[Dataset section]:
## Begin

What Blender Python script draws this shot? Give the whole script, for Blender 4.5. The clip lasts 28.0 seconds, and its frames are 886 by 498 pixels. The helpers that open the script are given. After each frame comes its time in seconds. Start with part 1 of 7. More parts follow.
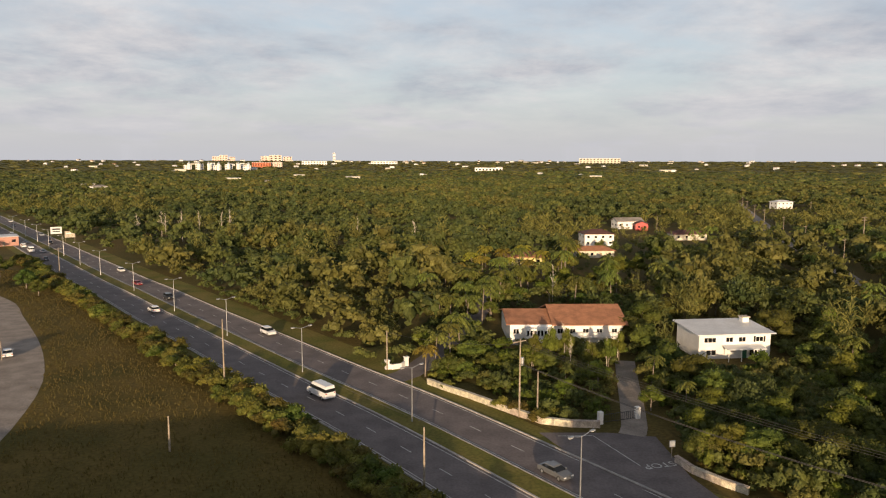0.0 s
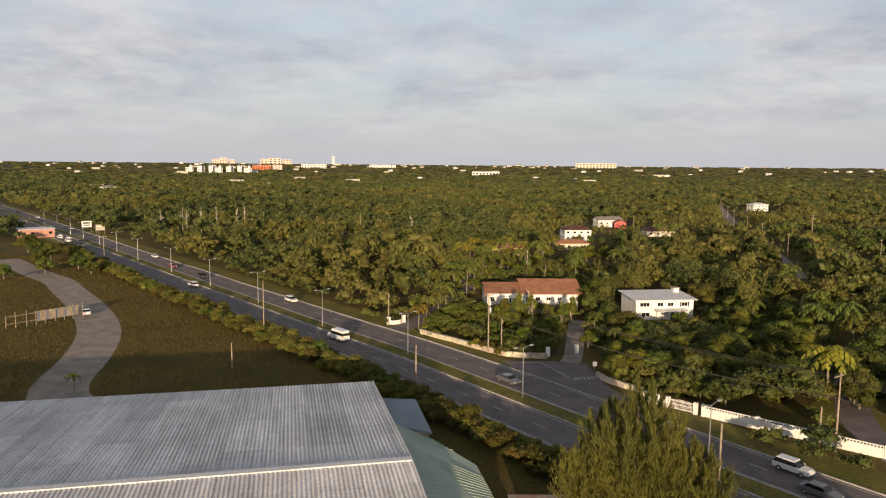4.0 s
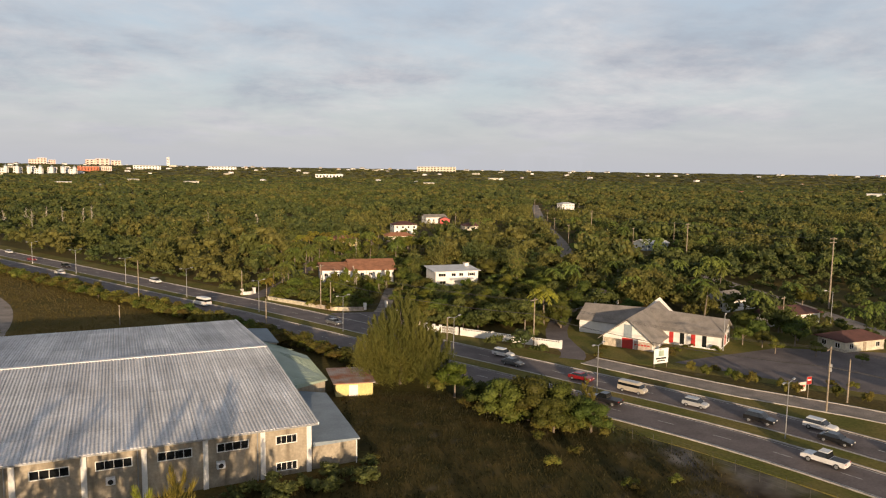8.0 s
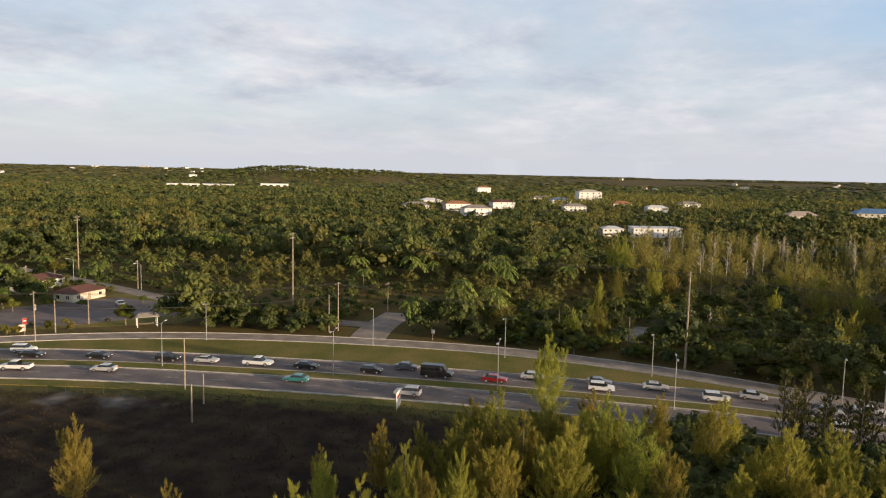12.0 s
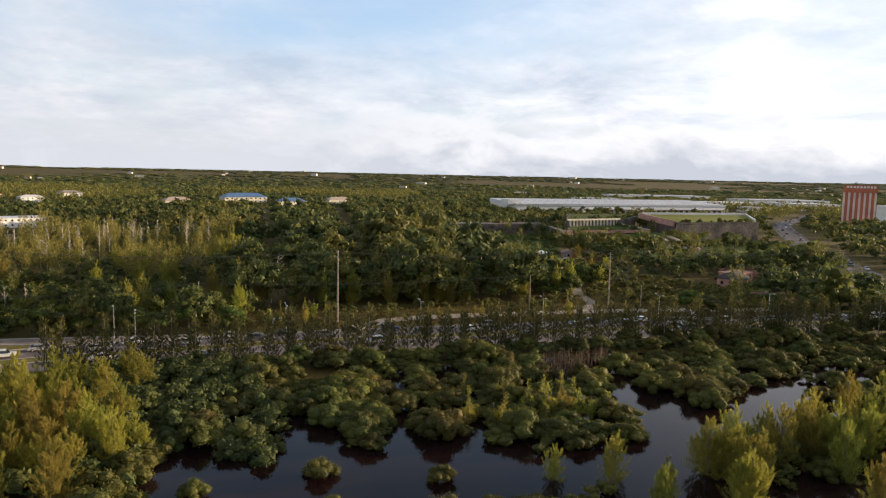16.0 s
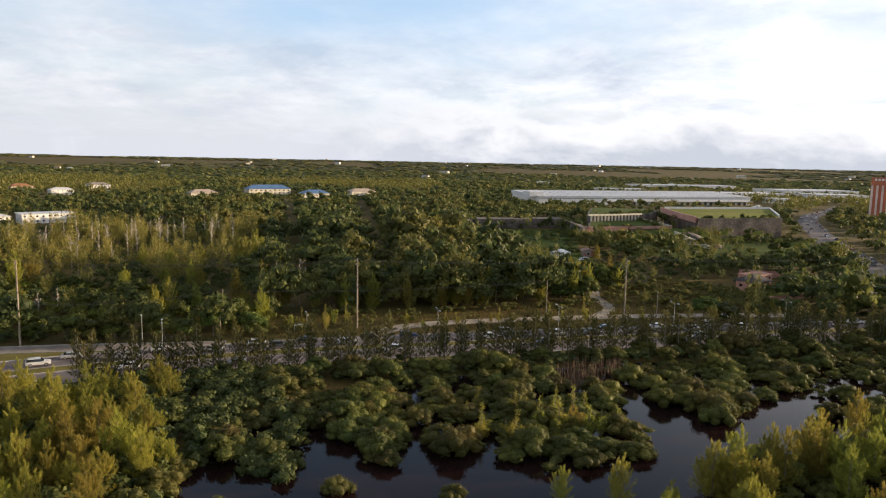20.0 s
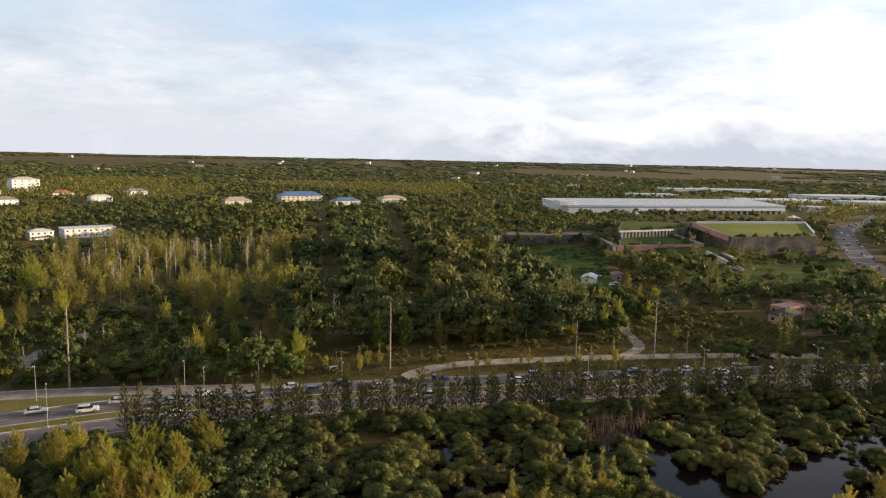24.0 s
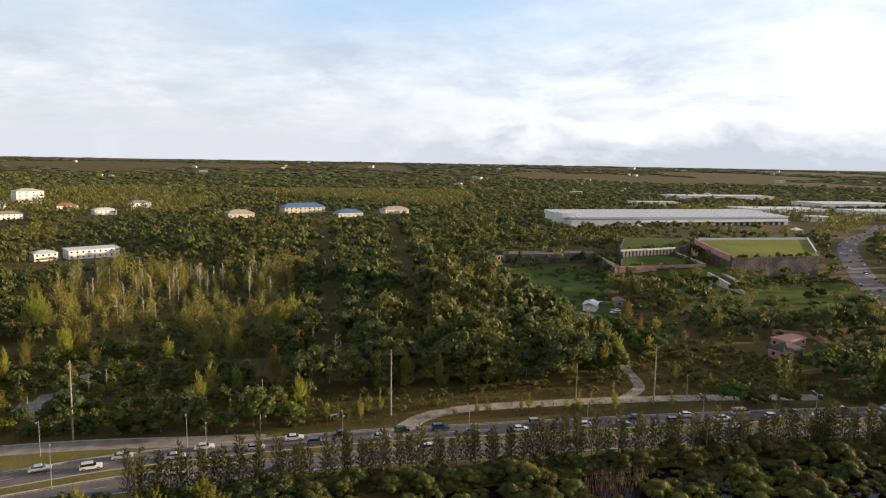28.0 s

## End

With the pictures left out, transcribe the material exactly.

[Reply]:
What Blender Python script draws this shot? Give the whole script, for Blender 4.5. The clip lasts 28.0 seconds, and its frames are 886 by 498 pixels. The helpers that open the script are given. After each frame comes its time in seconds. Start with part 1 of 7. More parts follow.
0.0 s
4.0 s
8.0 s
12.0 s
16.0 s
20.0 s
24.0 s
28.0 s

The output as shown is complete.